Other factors could be light change due to a cloud passing across the sun or heat magnification wafting off the ground or even jpeg compression artifacts.

I'm not saying it's not going to work, just that I'd run one by hand first.

Storage is so cheap, you are going to get much more bang for the buck by adding a larger sim card (or whatever) to your camera.

Bill K
I'd assumed this is something like a fixed security camera, and images must be compressed for GSM uplink or some expensive transfer mechanism... Maybe I'm wrong?
Roddy
I agree that there will be some variation in the pictures no matter what. therefore the jpeg files will be of slightly different sizes, which means doing a straight delta of the files is off (unless i implement some delta calc func that can take arrays of variable sizes). I was hoping that someone had a suggestion for taking advantage of the redundancy across the pictures rather than providing a solution that required reverting the images back to raw bmp and then recompressing with something else.
michael
Ya the link is expensive (in power mostly). But the cost of power to drive the embedded system is relatively small compared to the transmit power used by the radio.
michael
+1  A: 

Any decode/modify/recode on the JPEG images may lower the image quality, but as your camera can only capture JPEGs, I'm guessing ultimate image quality is unlikely to be a key requirement...

I can't think of an easy way you can do this in the JPEG frequency domain, but you can decompress then SUBTRACT images 2 and 3 from image 1 to get delta images. These should compress a lot better, and would be added back to image #1 by the receiver.

It turns out there are some operations you can do in the compressed domain that might help. You'd need to uncompress the Huffman/RLE stages of the jpeg, and then work on the DCT coefficients directly. You could well be able to do image subtraction this way, and it should not introduce further artefacts.

Roddy
Probably best to take the largest of the three images as the key frame and delta the other two off it...
michael
@michael, yes, understood. See the extra link I added to the answer as well...
Roddy
Maybe the space advantage of storing related images as deltas will be offset by increased visibility of noise artifacts in the recombined images. This would be due to how jpeg compression algorithms usually judge noise with perceptual measures (as opposed to simple numeric deviation) so the noise introduced to the deltas will ~defy the perceptual models when recombined. Patterns which can be almost invisible in a grey delta can jump out when added to colours in the base image.
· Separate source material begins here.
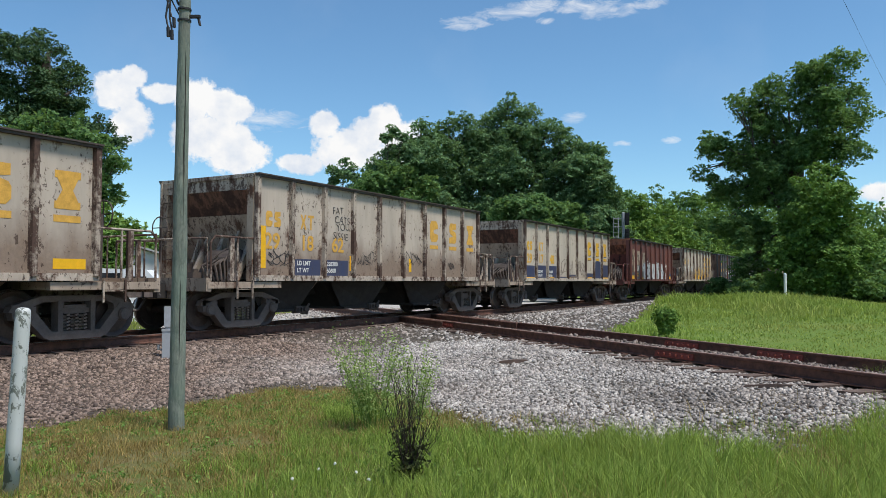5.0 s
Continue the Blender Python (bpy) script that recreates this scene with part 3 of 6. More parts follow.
def ladder(bm, x, y, z0, z1, width=0.42, along="x", rungs=6):
    a, b = (-width / 2, width / 2)
    ends = [((x + a, y), (x + b, y)) if along == "x" else ((x, y + a), (x, y + b))][0]
    for e in ends:
        box(bm, e[0] - 0.016, e[0] + 0.016, e[1] - 0.016, e[1] + 0.016, z0, z1)
    for k in range(rungs):
        z = z0 + (z1 - z0) * (k + 0.5) / rungs
        tube(bm, [(*ends[0], z), (*ends[1], z)], 0.011, 5)


def hopper_side(car, paint_mat, rib_mat, length, panels, y_way, chord_mat):
    """One side: rim and sill rails, single sheets, and the ribs between them, each a part. y_way -1 is the near side."""
    x0, pitch = -length / 2, length / panels
    y = y_way * (HALF - 0.09)
    turn = 0 if y_way < 0 else 180
    sheet_me = shared("panel%d" % panels, paint_mat, lambda bm: box(bm, 0.002, pitch - 0.002, -0.005, 0.005, 0, RIM - SILL - 0.06))

    def rib_draw(bm):
        prism(bm, [(-0.075, 0.0), (-0.05, -0.085), (0.05, -0.085), (0.075, 0.0)], 0.06, RIM - SILL - 0.075, "y")
        for v in bm.verts:
            v.co = Vector((v.co.x, v.co.z, v.co.y))
    rib_me = shared("rib", rib_mat, rib_draw)
    for k in range(panels):
        xx = x0 + k * pitch if y_way < 0 else -x0 - k * pitch
        put("panel", sheet_me, car, pose(xx, y, SILL + 0.02, 0, 0, turn))
    for k in range(panels + 1):
        xx = x0 + k * pitch
        xx = min(max(xx, x0 + 0.07), -x0 - 0.07)
        put("rib", rib_me, car, pose(xx, y - 0.005 * -y_way, SILL + 0.02, 0, 0, turn))

    def chord_draw(bm):
        box(bm, x0, -x0, -0.10, 0.06, RIM - 0.075, RIM)
        box(bm, x0, -x0, -0.13, -0.10, RIM - 0.03, RIM)
    put("rim_rail", shared("rim_rail%.1f" % length, chord_mat, chord_draw, 0.01), car, pose(0, y, 0, 0, 0, turn), "top rail along the side")
    put("side_sill", shared("side_sill%.1f" % length, paint_mat, lambda bm: [box(bm, x0, -x0, -0.05, 0.10, SILL, SILL + 0.13)] + [box(bm, x0 + 0.1 + 0.24 * k, x0 + 0.125 + 0.24 * k, -0.062, -0.05, SILL + 0.09, SILL + 0.115) for k in range(int((length - 0.2) / 0.24))], 0.0), car, pose(0, y, 0, 0, 0, turn), "riveted side sill")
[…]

Its also neccessary to half the deltas contrast to cope with possible overflows -increasing the artifacts power.
strainer
+1  A: 

I'm adding this as a second answer because it's VERY different from my first now that I better understand your problem.

I find it HIGHLY unlikely that you will be able to work with the jpeg files directly. In compressed files, a small change tends to be propagated across a large portion of the file, causing the two files to fail to compare in many places.

I have two suggestions.

1: zip the images up. Seems too simple, you probably already thought of it, but the zip protocol is well known and freely available and will automatically take advantage of any similarities it can. Again just get a camera take three pictures; zip them up and see how it goes.

2: A little more complex but you could uncompress the three jpegs into bmps, concatenate the bmps (line them up one after the other) then re-compress to a jpeg. The jpeg protocol should take full advantage of the similarities in the three images and the work is pretty minimal from your point of view.

Bill K
Exactly what I was thinking on all three counts (propagation of small changes through compressed file, and the two solutions).I am going to try example one (Do zip programs take advantage of cross file similarities when zipping multiple files?). And if its good enough (dunno what that means yet), thats what I will do, otherwise i will try decoding/recoding (if i can squeeze the operation into 10K of ram :P )
michael
You need a good understanding of JPEG compression, but it's possible to work on partially decompressed images. JPEG does a lossy DCT encode on each 16x16 pixel block, then lossless RLE encode followed by Huffman encode of the result. You can manipulate the lossy encoded data to some extent but you need to undo/redo the 'lossless' parts of the algorithm.